▸ EXERCISE INSTRUCTIONS: The material below holds a span beginning at the line with "Continue the Blender" and ending at the line with "conifer_shapes((21, 22, 23)))". Quote that span exactly, both ends included, and only that span.

------------------------------

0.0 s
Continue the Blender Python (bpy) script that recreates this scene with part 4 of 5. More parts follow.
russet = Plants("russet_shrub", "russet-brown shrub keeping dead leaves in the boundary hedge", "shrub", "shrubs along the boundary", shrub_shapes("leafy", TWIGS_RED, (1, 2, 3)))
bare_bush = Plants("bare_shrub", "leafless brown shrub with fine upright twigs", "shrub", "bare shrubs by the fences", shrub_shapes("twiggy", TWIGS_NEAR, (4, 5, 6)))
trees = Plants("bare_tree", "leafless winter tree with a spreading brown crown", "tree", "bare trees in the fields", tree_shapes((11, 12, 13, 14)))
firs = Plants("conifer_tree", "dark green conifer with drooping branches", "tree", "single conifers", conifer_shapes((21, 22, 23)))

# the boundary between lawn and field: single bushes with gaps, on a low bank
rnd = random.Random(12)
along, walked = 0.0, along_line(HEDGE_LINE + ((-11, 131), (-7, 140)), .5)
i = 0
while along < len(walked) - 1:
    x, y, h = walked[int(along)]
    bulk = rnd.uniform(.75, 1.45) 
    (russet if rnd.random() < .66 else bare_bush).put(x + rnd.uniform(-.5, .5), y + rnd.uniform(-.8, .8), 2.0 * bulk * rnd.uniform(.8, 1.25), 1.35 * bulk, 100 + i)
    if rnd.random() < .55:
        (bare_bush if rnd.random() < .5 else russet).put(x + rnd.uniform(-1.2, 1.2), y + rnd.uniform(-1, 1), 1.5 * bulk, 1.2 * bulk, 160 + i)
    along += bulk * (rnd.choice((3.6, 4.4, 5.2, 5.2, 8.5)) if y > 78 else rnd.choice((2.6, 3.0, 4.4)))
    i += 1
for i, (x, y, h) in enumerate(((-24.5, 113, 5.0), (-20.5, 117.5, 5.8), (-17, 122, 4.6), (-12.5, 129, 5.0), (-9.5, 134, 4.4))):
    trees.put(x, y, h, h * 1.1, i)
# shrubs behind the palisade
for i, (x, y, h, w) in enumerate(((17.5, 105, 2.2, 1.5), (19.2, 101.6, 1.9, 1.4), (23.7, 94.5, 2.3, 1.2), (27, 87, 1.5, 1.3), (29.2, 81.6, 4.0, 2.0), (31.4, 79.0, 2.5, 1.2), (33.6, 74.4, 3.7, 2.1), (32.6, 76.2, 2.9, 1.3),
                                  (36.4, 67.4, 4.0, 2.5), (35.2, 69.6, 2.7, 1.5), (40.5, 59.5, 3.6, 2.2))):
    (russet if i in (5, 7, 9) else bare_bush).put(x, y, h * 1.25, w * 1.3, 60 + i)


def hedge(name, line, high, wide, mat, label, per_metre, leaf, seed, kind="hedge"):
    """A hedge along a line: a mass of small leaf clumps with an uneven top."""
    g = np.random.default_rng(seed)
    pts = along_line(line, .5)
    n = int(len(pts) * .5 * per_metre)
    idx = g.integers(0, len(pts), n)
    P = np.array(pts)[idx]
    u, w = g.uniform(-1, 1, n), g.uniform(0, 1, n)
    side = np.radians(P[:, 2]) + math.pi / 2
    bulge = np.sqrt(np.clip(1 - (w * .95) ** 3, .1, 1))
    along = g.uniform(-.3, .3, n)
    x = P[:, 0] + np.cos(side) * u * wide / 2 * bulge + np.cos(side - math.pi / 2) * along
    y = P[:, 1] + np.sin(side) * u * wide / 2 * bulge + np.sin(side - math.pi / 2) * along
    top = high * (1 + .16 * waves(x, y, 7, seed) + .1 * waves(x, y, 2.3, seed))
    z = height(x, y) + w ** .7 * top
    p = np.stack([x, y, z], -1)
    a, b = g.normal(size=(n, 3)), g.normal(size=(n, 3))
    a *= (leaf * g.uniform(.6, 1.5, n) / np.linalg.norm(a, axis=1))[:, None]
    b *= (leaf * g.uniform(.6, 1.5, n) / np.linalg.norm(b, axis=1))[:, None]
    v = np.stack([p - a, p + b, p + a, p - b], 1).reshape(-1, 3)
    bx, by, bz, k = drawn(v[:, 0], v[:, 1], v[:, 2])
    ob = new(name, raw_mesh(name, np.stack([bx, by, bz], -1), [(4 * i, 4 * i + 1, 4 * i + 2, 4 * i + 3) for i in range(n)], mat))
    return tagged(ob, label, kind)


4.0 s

------------------------------

▸ RESPONSE TO THE TASK:
Continue the Blender Python (bpy) script that recreates this scene with part 4 of 5. More parts follow.
russet = Plants("russet_shrub", "russet-brown shrub keeping dead leaves in the boundary hedge", "shrub", "shrubs along the boundary", shrub_shapes("leafy", TWIGS_RED, (1, 2, 3)))
bare_bush = Plants("bare_shrub", "leafless brown shrub with fine upright twigs", "shrub", "bare shrubs by the fences", shrub_shapes("twiggy", TWIGS_NEAR, (4, 5, 6)))
trees = Plants("bare_tree", "leafless winter tree with a spreading brown crown", "tree", "bare trees in the fields", tree_shapes((11, 12, 13, 14)))
firs = Plants("conifer_tree", "dark green conifer with drooping branches", "tree", "single conifers", conifer_shapes((21, 22, 23)))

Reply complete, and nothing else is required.